Beyond content creation, I’m a brand strategist and newly a talent manager (shameless plug lol) returning to my roots after taking a break from that world for a while. I’ve helped brands grow from zero to full product launches, coached creators through transformative rebrands, and built strategy decks that turned into six-figure deals. But for the longest time, I didn’t apply any of that to my own brand. Now, I’m finally doing the work for myself – and it feels like I’m meeting myself all over again.

What sets me apart is the balance I bring: I’ve worked behind the scenes and in front of the camera. I know how to build a brand, but I also know how to be vulnerable enough to live one. I’m not preaching wellness from a pedestal – I’m living it in real time.

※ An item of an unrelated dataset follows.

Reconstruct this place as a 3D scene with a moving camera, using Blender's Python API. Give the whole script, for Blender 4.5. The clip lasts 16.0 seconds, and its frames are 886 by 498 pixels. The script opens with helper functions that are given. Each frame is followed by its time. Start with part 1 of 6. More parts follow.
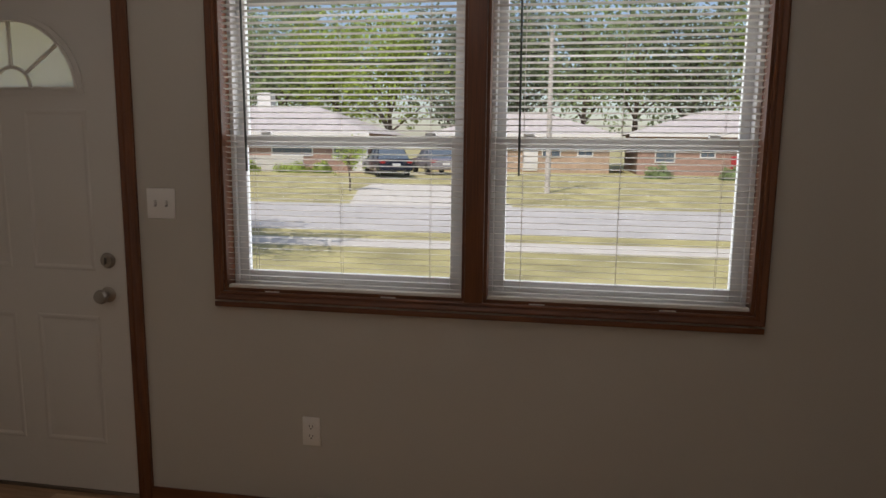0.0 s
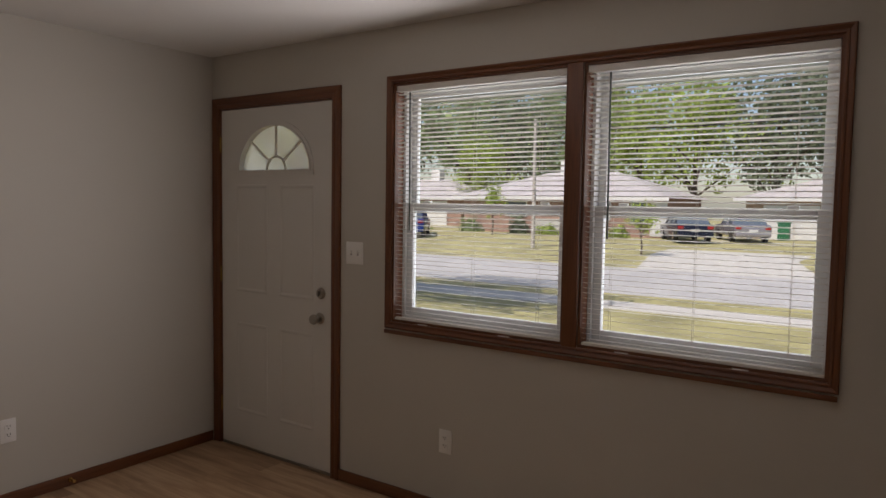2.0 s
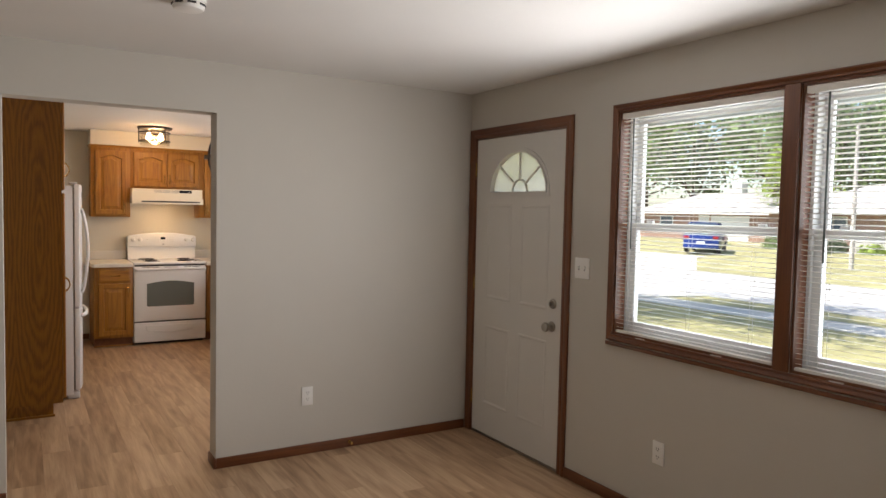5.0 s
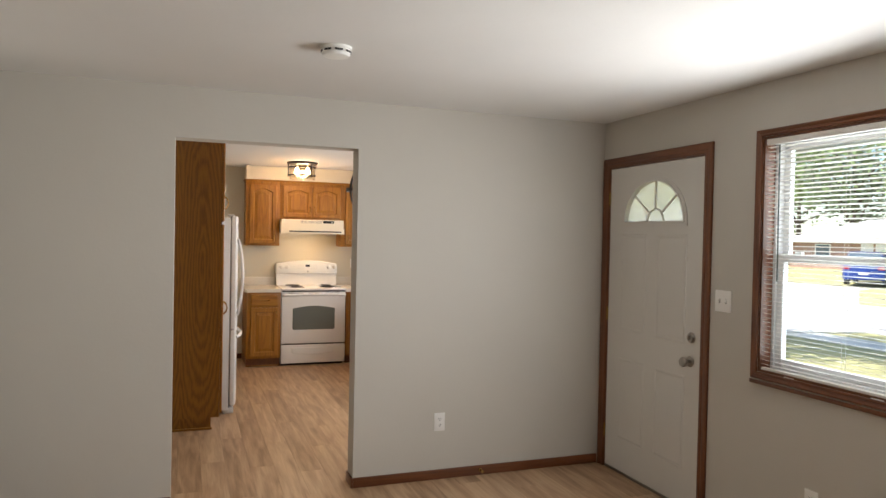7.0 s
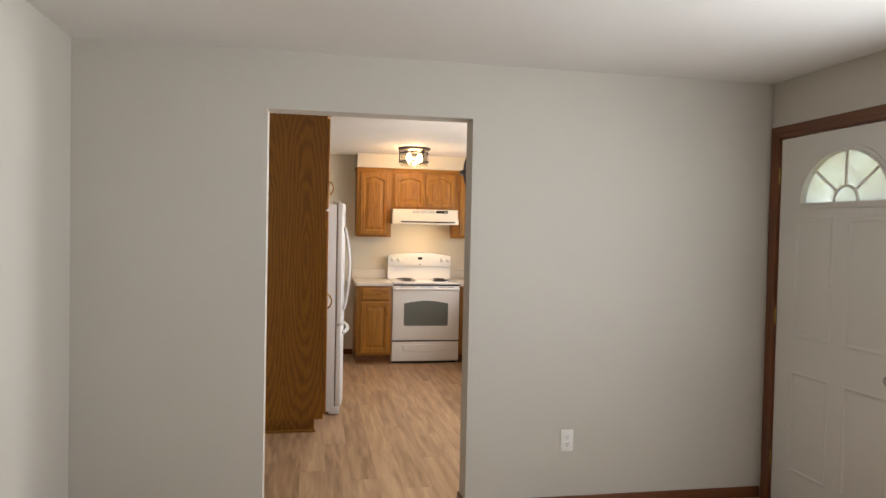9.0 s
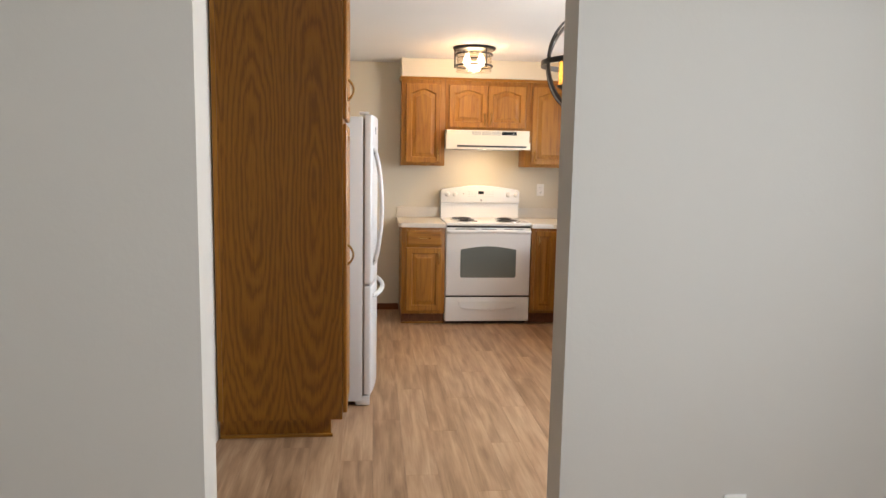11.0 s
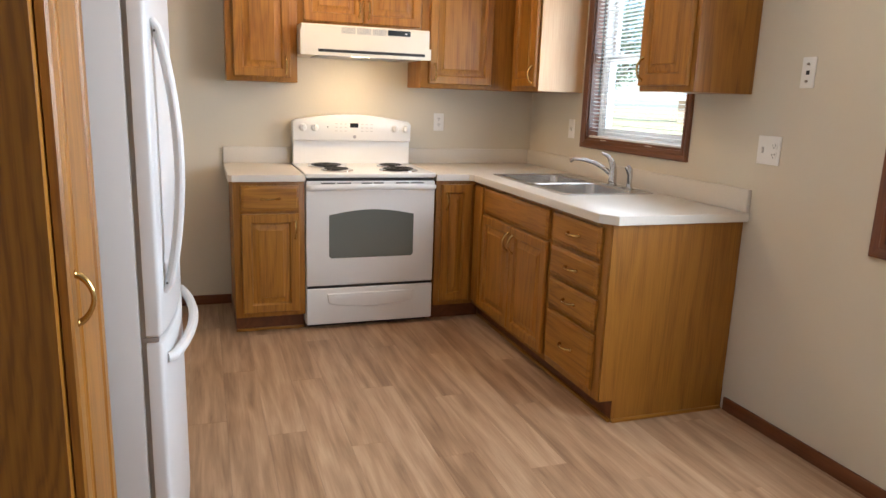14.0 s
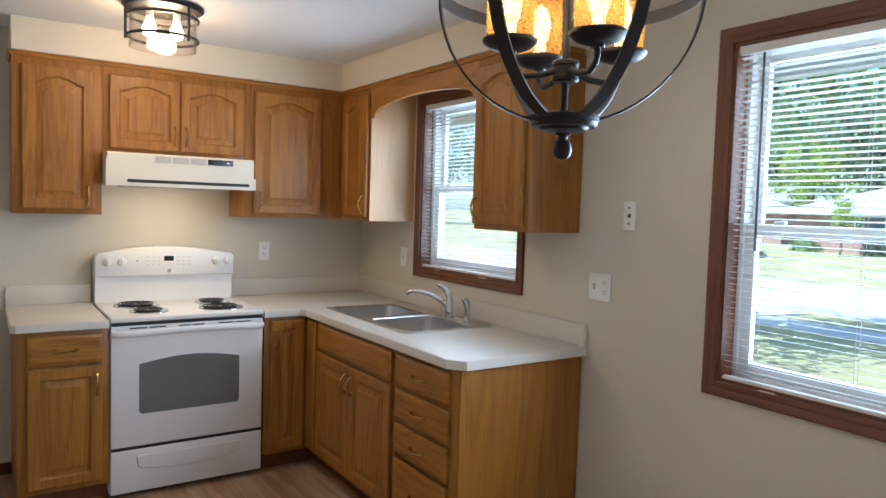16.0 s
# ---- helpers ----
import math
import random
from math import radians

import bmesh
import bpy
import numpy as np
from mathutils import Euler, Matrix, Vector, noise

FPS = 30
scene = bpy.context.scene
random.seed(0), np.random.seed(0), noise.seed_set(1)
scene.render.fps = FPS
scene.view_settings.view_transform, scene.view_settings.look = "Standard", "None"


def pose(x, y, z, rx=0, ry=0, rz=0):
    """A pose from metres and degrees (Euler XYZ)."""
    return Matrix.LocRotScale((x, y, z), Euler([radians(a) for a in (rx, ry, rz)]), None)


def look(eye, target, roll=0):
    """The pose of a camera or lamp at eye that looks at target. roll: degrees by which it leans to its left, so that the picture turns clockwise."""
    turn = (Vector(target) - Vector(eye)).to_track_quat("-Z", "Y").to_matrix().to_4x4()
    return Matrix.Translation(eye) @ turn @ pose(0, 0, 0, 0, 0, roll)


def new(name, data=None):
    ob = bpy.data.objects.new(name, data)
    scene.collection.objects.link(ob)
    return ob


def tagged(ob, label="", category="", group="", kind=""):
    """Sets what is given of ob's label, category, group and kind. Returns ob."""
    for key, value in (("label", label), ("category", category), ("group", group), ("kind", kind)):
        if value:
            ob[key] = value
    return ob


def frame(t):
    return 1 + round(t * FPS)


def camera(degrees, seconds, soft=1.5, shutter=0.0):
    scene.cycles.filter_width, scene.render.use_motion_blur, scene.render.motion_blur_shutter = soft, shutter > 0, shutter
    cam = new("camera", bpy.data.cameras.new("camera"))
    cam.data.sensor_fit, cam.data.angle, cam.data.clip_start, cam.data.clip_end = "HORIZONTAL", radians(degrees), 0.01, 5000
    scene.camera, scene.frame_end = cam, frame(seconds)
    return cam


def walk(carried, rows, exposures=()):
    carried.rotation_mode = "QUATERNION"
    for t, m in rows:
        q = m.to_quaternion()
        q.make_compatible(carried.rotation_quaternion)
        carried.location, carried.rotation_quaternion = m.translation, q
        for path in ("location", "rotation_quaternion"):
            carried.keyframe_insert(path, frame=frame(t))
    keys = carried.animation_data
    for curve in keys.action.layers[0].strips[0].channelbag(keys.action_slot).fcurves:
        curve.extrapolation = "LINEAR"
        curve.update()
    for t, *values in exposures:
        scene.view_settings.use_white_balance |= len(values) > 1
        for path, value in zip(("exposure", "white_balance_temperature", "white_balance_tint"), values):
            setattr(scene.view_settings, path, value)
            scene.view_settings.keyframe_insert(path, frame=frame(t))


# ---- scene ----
# camera and its walk
cam = camera(65.3, 16.0)
PATH = [
    (0, (0.073, 0.222, 1.472), (-0.257, 2.171, 1.170), 0.6),
    (0.5, (0.277, 0.120, 1.446), (-0.281, 2.029, 1.238), 0.9),
    (1, (0.531, 0.089, 1.470), (-0.290, 1.906, 1.318), 0.7),
    (1.5, (0.773, 0.017, 1.476), (-0.243, 1.735, 1.344), 0.9),
    (2, (0.983, -0.022, 1.496), (-0.157, 1.616, 1.365), 0.9),
    (2.5, (1.162, -0.034, 1.502), (-0.113, 1.500, 1.362), 1.0),
    (3, (1.325, -0.043, 1.502), (-0.093, 1.361, 1.367), 0.9),
    (3.5, (1.438, -0.048, 1.514), (-0.085, 1.241, 1.376), 1.0),
    (4, (1.469, -0.015, 1.517), (-0.121, 1.192, 1.392), 1.1),
    (4.5, (1.473, -0.018, 1.526), (-0.179, 1.102, 1.409), 1.2),
    (5, (1.475, -0.028, 1.533), (-0.233, 1.007, 1.426), 1.2),
    (7.5, (1.525, -0.050, 1.545), (-0.380, 0.558, 1.519), 1.2),
    (8, (1.439, -0.029, 1.528), (-0.492, 0.492, 1.499), 1.2),
    (8.5, (1.211, 0.006, 1.516), (-0.741, 0.439, 1.477), 1.2),
    (9, (0.917, 0.104, 1.485), (-1.047, 0.476, 1.433), 1.2),
    (9.5, (0.519, 0.192, 1.478), (-1.461, 0.472, 1.413), 1.2),
    (10, (0.121, 0.234, 1.456), (-1.863, 0.459, 1.342), 1.4),
    (10.2, (-0.037, 0.265, 1.456), (-2.020, 0.481, 1.305), 1.2),
    (12.5, (-1.908, 0.417, 1.340), (-3.882, 0.618, 1.042), 1.3),
    (13, (-2.311, 0.433, 1.365), (-4.268, 0.671, 1.032), 1.5),
    (13.5, (-2.606, 0.448, 1.335), (-4.525, 0.837, 0.926), 1.6),
    (14, (-2.821, 0.458, 1.342), (-4.666, 1.103, 0.916), 2.0),
    (14.5, (-2.964, 0.488, 1.379), (-4.727, 1.348, 0.992), 2.0),
    (15, (-3.008, 0.472, 1.421), (-4.727, 1.456, 1.144), 2.0),
    (15.5, (-3.031, 0.465, 1.456), (-4.712, 1.532, 1.273), 1.9),
    (16, (-3.038, 0.462, 1.494), (-4.695, 1.576, 1.375), 1.8),
]
EXPOSURES = [(0, -0.20, 7200, 21), (1.0, -0.20, 7200, 21), (2.0, -0.22, 7250, 23), (3.0, 0.02, 7250, 24), (4.0, 0.4, 7150, 21), (5.0, 0.8, 6950, 16.5), (7.5, 1.15, 6750, 12.5), (9.0, 1.3, 6600, 12), (10.0, 1.4, 6400, 11.5), (12.5, 1.54, 6050, 11), (13, 1.52, 6150, 11.5), (14, 1.42, 5800, 10.5), (14.5, 1.36, 5700, 10), (15, 1.26, 5450, 8.5), (16, 1.0, 5100, 6)]
walk(cam, [(t, look(eye, target, roll)) for t, eye, target, roll in PATH], EXPOSURES)

# plan, metres
NORTH = 2.662      # inner face of the window wall
PART_E, PART_W = -2.609, -2.755   # partition between living room and kitchen
SOUTH = -1.016     # inner face of the living room's south wall
# east end is unseen; set far back to weaken bounced light
EAST = 4.6
WEST = -7.33       # inner face of the range wall
CEIL = 2.36
OUT = NORTH + 0.16 # outer face of the window wall

# world, sun and window light
world = bpy.data.worlds.new("world")
scene.world = world
world.use_nodes = True
wn = world.node_tree.nodes
sky = wn.new("ShaderNodeTexSky")
sky.sky_type, sky.sun_disc = "NISHITA", False
sky.sun_elevation, sky.sun_rotation = radians(56), radians(195)
wn["Background"].inputs["Strength"].default_value = 0.15
world.node_tree.links.new(sky.outputs[0], wn["Background"].inputs[0])
sun = new("sun", bpy.data.lights.new("sun", "SUN"))
sun.data.energy, sun.data.angle, sun.data.color = 5.0, radians(0.5), (1.0, 0.95, 0.87)
sun.matrix_basis = look((-8, -20, 33), (0, 0, 0))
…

I don’t just talk about transformation, I document mine. EVERY. SINGLE. DAY. Even if it isn’t always shared for the world to see.

What I’m most proud of is showing other women – especially moms, that you don’t have to lose yourself in the process of becoming everything for everyone else. You can choose you, and still be a phenomenal mother, partner, creative, and woman. That choice? That’s wellness too.

This season is about being seen. About taking up space in rooms I used to stand in quietly. I’m still helping others shine – but now I’m owning the fact that I do too.

Can you talk to us about how you think about risk?
I’ve always believed that risk is where the magic happens – and maybe that’s the Sag in me. I don’t need the full map to leap. If my spirit says go, I trust it.

One of the biggest risks I’ve ever taken was moving to Dallas in 2022. As mentioned earlier – no friends, no family, just me and my son. It was the first time I truly chose me. I wasn’t running from anything, I was running toward the woman I was becoming. That season was hard, beautiful and ultimately transformative. It was also the start of my journey navigating his autism diagnosis – which brought its own kind of awakening.

Even deciding to move back to Baltimore was a risk: choosing softness over struggle, support over pride. But I’ve learned that risk isn’t always this big thing. Sometimes it’s the quiet decision to begin again. To be real with myself and say, “this isn’t working,” then move accordingly. To get out of my own way, and sometimes, out of my son’s way – and start living for me too.

Lately, risk has looked like allowing someone into my life, navigating motherhood and dating, and realizing I can be loved in this version of me. It’s looked like choosing peace over and over again, even when chaos felt more familiar. It’s looked like finally stepping into my God-given purpose, unapologetically, and doing the work I’ve helped so many others do behind the scenes – for myself this time.

So yes, I’m a risk taker. But, for the alignment – never the thrill. If it brings me closer to my truth, my healing, and my purpose, I’ll take the leap every time.